** start of Provided records **
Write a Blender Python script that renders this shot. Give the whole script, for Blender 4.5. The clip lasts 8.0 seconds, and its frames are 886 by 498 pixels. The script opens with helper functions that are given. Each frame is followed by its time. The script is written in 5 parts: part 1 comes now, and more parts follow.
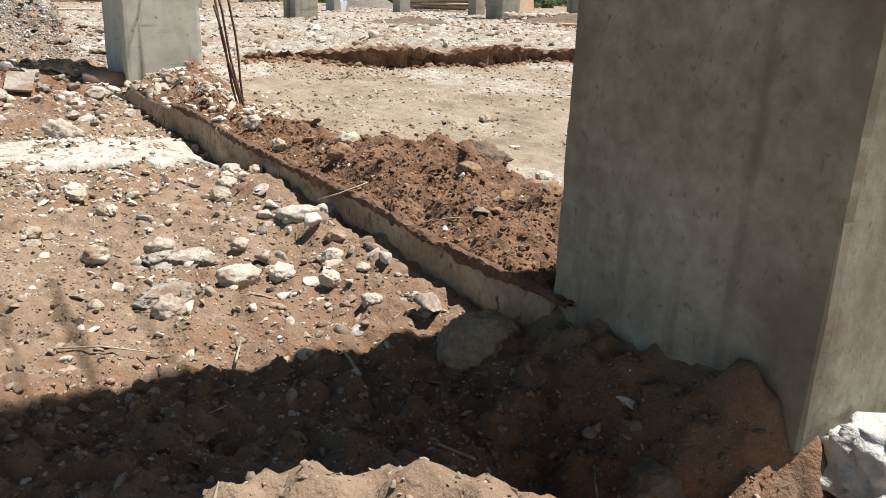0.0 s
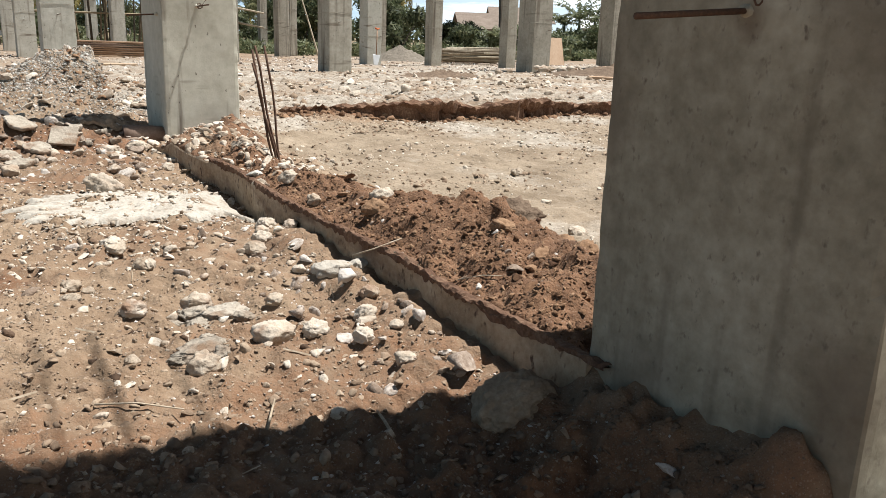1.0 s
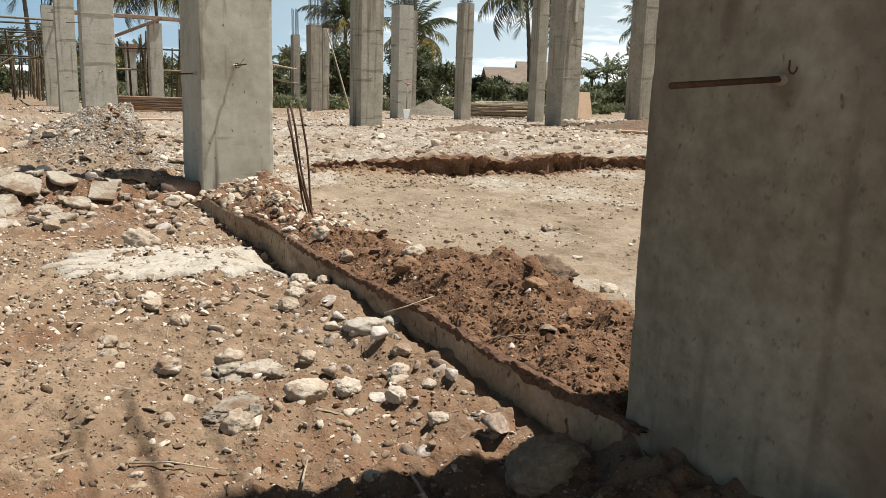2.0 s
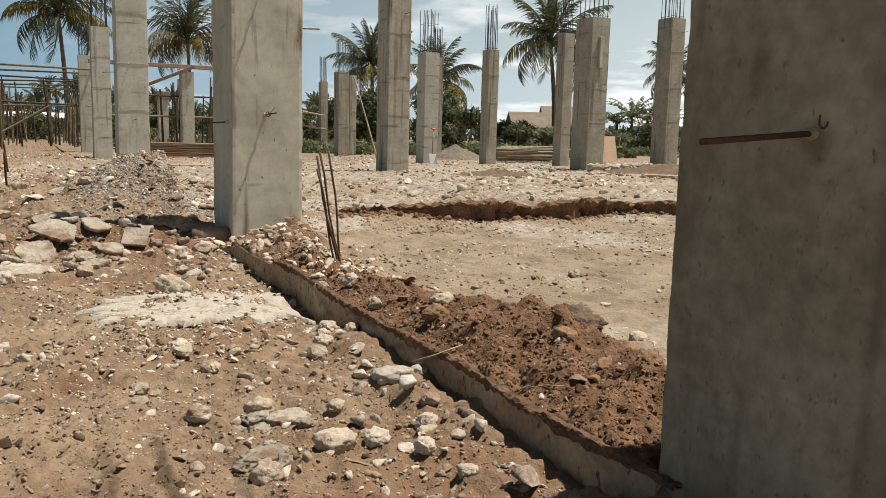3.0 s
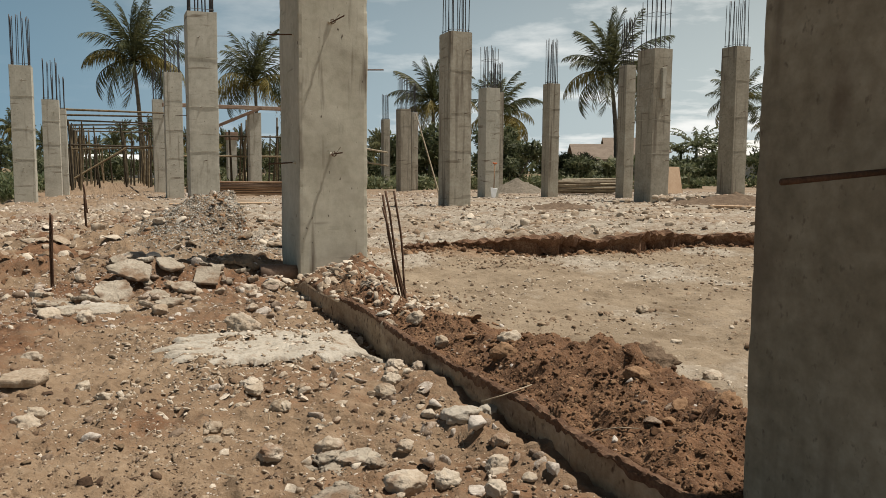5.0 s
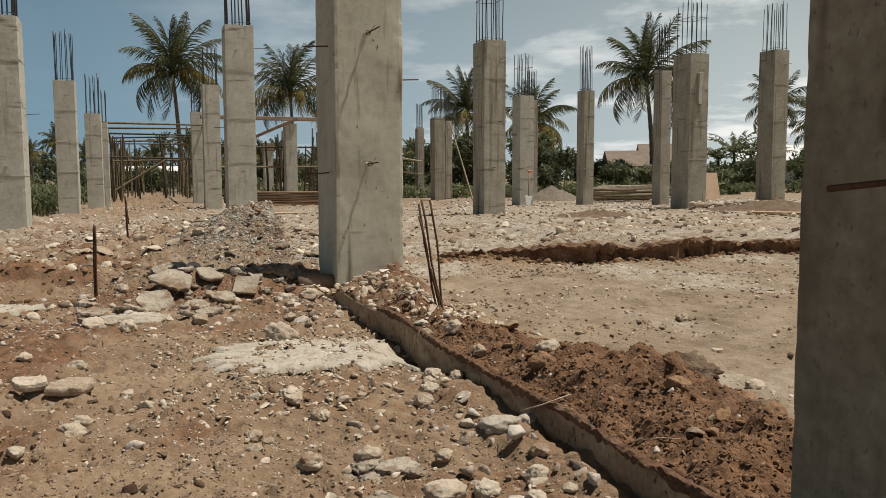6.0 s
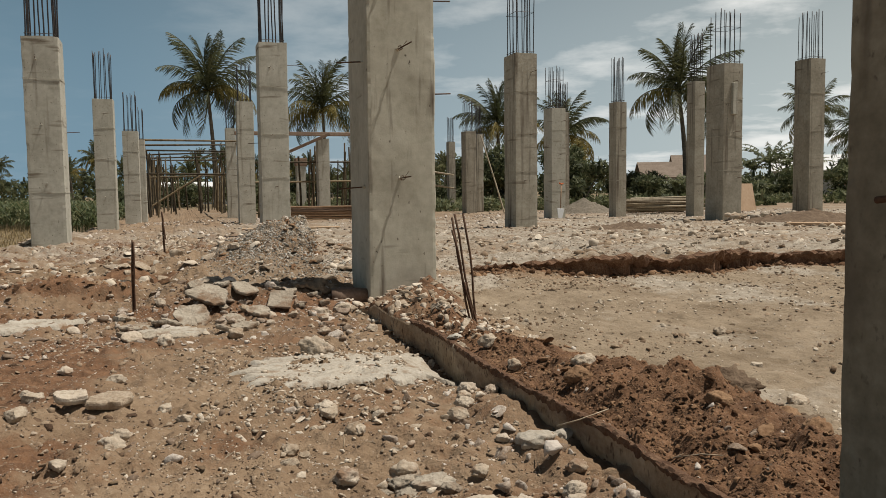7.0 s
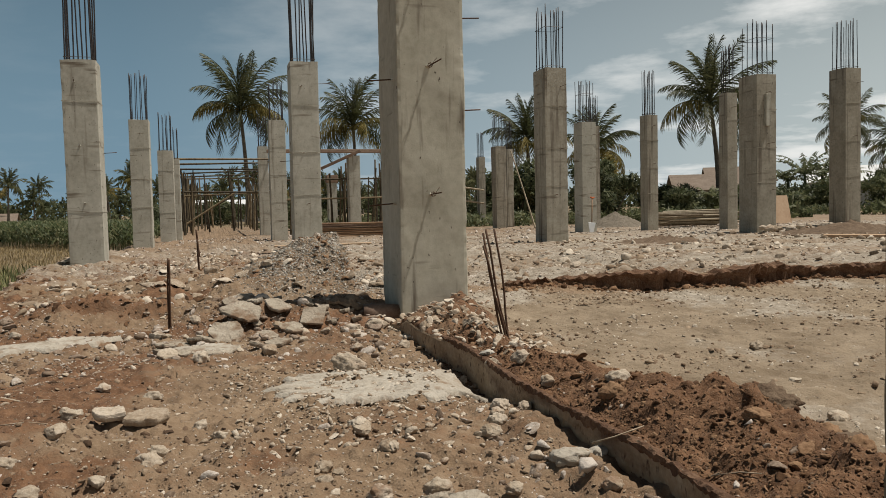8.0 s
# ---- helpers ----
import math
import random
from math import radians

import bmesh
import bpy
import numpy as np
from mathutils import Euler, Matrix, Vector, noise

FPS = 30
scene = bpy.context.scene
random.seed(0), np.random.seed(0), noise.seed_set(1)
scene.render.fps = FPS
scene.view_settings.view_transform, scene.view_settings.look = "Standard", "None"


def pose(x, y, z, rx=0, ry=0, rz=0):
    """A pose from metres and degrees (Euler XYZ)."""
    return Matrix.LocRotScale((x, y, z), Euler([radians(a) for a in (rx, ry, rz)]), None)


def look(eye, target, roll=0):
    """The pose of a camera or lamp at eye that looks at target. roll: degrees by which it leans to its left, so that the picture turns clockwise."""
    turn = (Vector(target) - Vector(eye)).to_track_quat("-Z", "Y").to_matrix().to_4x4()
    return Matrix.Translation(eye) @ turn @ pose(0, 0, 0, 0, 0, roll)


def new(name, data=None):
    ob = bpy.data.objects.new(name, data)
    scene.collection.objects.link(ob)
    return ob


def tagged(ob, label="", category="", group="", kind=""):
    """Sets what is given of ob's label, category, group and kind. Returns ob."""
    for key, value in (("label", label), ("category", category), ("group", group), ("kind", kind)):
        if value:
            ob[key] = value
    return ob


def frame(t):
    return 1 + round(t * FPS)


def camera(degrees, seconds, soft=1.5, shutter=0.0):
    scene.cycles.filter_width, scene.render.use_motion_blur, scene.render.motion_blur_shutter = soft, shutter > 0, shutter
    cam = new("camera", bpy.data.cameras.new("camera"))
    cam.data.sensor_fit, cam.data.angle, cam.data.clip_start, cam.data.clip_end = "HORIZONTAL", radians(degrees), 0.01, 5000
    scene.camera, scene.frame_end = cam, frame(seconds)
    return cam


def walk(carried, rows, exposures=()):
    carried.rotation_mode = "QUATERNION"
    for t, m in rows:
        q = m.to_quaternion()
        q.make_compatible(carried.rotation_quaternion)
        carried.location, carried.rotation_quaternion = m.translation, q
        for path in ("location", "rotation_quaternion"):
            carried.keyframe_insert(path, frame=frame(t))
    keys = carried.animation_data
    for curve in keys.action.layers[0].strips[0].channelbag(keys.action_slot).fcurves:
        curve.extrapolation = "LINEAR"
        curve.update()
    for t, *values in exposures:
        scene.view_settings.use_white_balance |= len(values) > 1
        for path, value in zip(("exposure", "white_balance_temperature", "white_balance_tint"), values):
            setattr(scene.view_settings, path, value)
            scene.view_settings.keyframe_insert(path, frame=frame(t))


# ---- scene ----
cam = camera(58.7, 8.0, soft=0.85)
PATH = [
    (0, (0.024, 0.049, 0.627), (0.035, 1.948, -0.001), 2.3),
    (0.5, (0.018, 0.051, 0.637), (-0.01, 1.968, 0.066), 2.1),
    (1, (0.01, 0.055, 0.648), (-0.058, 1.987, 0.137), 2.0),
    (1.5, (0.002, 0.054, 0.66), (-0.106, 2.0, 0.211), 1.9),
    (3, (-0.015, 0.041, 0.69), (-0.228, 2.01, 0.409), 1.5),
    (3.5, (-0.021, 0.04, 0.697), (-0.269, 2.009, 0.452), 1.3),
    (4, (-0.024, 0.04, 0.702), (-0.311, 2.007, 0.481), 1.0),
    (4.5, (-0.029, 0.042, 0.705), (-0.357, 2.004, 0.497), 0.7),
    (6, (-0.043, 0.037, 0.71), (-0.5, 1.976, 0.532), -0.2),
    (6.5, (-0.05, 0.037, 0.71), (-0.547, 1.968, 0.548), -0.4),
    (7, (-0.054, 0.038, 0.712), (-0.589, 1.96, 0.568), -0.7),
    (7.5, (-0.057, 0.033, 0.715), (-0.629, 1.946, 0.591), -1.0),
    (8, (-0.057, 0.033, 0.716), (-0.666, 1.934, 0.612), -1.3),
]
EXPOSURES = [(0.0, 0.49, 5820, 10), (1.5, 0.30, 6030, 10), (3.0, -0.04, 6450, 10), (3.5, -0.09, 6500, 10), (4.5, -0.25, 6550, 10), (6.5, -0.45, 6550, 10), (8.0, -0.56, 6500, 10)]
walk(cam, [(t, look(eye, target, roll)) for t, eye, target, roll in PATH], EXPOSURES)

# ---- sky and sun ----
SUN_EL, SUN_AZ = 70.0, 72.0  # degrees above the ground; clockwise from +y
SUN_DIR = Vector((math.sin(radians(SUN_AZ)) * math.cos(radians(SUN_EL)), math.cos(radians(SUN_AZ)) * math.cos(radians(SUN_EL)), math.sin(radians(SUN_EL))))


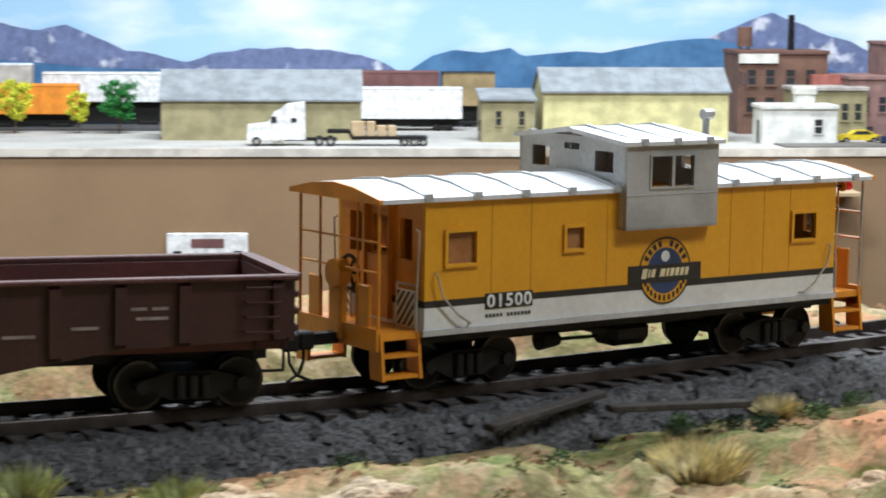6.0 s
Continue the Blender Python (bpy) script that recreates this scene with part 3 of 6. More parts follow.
** end of Provided records **
Exercise
Without the images, write out each line of the data verbatim.

Solved exercise
Write a Blender Python script that renders this shot. Give the whole script, for Blender 4.5. The clip lasts 8.0 seconds, and its frames are 886 by 498 pixels. The script opens with helper functions that are given. Each frame is followed by its time. The script is written in 5 parts: part 1 comes now, and more parts follow.
0.0 s
1.0 s
2.0 s
3.0 s
5.0 s
6.0 s
7.0 s
8.0 s
# ---- helpers ----
import math
import random
from math import radians

import bmesh
import bpy
import numpy as np
from mathutils import Euler, Matrix, Vector, noise

FPS = 30
scene = bpy.context.scene
random.seed(0), np.random.seed(0), noise.seed_set(1)
scene.render.fps = FPS
scene.view_settings.view_transform, scene.view_settings.look = "Standard", "None"


def pose(x, y, z, rx=0, ry=0, rz=0):
    """A pose from metres and degrees (Euler XYZ)."""
    return Matrix.LocRotScale((x, y, z), Euler([radians(a) for a in (rx, ry, rz)]), None)


def look(eye, target, roll=0):
    """The pose of a camera or lamp at eye that looks at target. roll: degrees by which it leans to its left, so that the picture turns clockwise."""
    turn = (Vector(target) - Vector(eye)).to_track_quat("-Z", "Y").to_matrix().to_4x4()
    return Matrix.Translation(eye) @ turn @ pose(0, 0, 0, 0, 0, roll)


def new(name, data=None):
    ob = bpy.data.objects.new(name, data)
    scene.collection.objects.link(ob)
    return ob


def tagged(ob, label="", category="", group="", kind=""):
    """Sets what is given of ob's label, category, group and kind. Returns ob."""
    for key, value in (("label", label), ("category", category), ("group", group), ("kind", kind)):
        if value:
            ob[key] = value
    return ob


def frame(t):
    return 1 + round(t * FPS)


def camera(degrees, seconds, soft=1.5, shutter=0.0):
    scene.cycles.filter_width, scene.render.use_motion_blur, scene.render.motion_blur_shutter = soft, shutter > 0, shutter
    cam = new("camera", bpy.data.cameras.new("camera"))
    cam.data.sensor_fit, cam.data.angle, cam.data.clip_start, cam.data.clip_end = "HORIZONTAL", radians(degrees), 0.01, 5000
    scene.camera, scene.frame_end = cam, frame(seconds)
    return cam


def walk(carried, rows, exposures=()):
    carried.rotation_mode = "QUATERNION"
    for t, m in rows:
        q = m.to_quaternion()
        q.make_compatible(carried.rotation_quaternion)
        carried.location, carried.rotation_quaternion = m.translation, q
        for path in ("location", "rotation_quaternion"):
            carried.keyframe_insert(path, frame=frame(t))
    keys = carried.animation_data
    for curve in keys.action.layers[0].strips[0].channelbag(keys.action_slot).fcurves:
        curve.extrapolation = "LINEAR"
        curve.update()
    for t, *values in exposures:
        scene.view_settings.use_white_balance |= len(values) > 1
        for path, value in zip(("exposure", "white_balance_temperature", "white_balance_tint"), values):
            setattr(scene.view_settings, path, value)
            scene.view_settings.keyframe_insert(path, frame=frame(t))


# ---- scene ----
cam = camera(58.7, 8.0, soft=0.85)
PATH = [
    (0, (0.024, 0.049, 0.627), (0.035, 1.948, -0.001), 2.3),
    (0.5, (0.018, 0.051, 0.637), (-0.01, 1.968, 0.066), 2.1),
    (1, (0.01, 0.055, 0.648), (-0.058, 1.987, 0.137), 2.0),
    (1.5, (0.002, 0.054, 0.66), (-0.106, 2.0, 0.211), 1.9),
    (3, (-0.015, 0.041, 0.69), (-0.228, 2.01, 0.409), 1.5),
    (3.5, (-0.021, 0.04, 0.697), (-0.269, 2.009, 0.452), 1.3),
    (4, (-0.024, 0.04, 0.702), (-0.311, 2.007, 0.481), 1.0),
    (4.5, (-0.029, 0.042, 0.705), (-0.357, 2.004, 0.497), 0.7),
    (6, (-0.043, 0.037, 0.71), (-0.5, 1.976, 0.532), -0.2),
    (6.5, (-0.05, 0.037, 0.71), (-0.547, 1.968, 0.548), -0.4),
    (7, (-0.054, 0.038, 0.712), (-0.589, 1.96, 0.568), -0.7),
    (7.5, (-0.057, 0.033, 0.715), (-0.629, 1.946, 0.591), -1.0),
    (8, (-0.057, 0.033, 0.716), (-0.666, 1.934, 0.612), -1.3),
]
EXPOSURES = [(0.0, 0.49, 5820, 10), (1.5, 0.30, 6030, 10), (3.0, -0.04, 6450, 10), (3.5, -0.09, 6500, 10), (4.5, -0.25, 6550, 10), (6.5, -0.45, 6550, 10), (8.0, -0.56, 6500, 10)]
walk(cam, [(t, look(eye, target, roll)) for t, eye, target, roll in PATH], EXPOSURES)

# ---- sky and sun ----
SUN_EL, SUN_AZ = 70.0, 72.0  # degrees above the ground; clockwise from +y
SUN_DIR = Vector((math.sin(radians(SUN_AZ)) * math.cos(radians(SUN_EL)), math.cos(radians(SUN_AZ)) * math.cos(radians(SUN_EL)), math.sin(radians(SUN_EL))))


6.0 s
Continue the Blender Python (bpy) script that recreates this scene with part 3 of 6. More parts follow.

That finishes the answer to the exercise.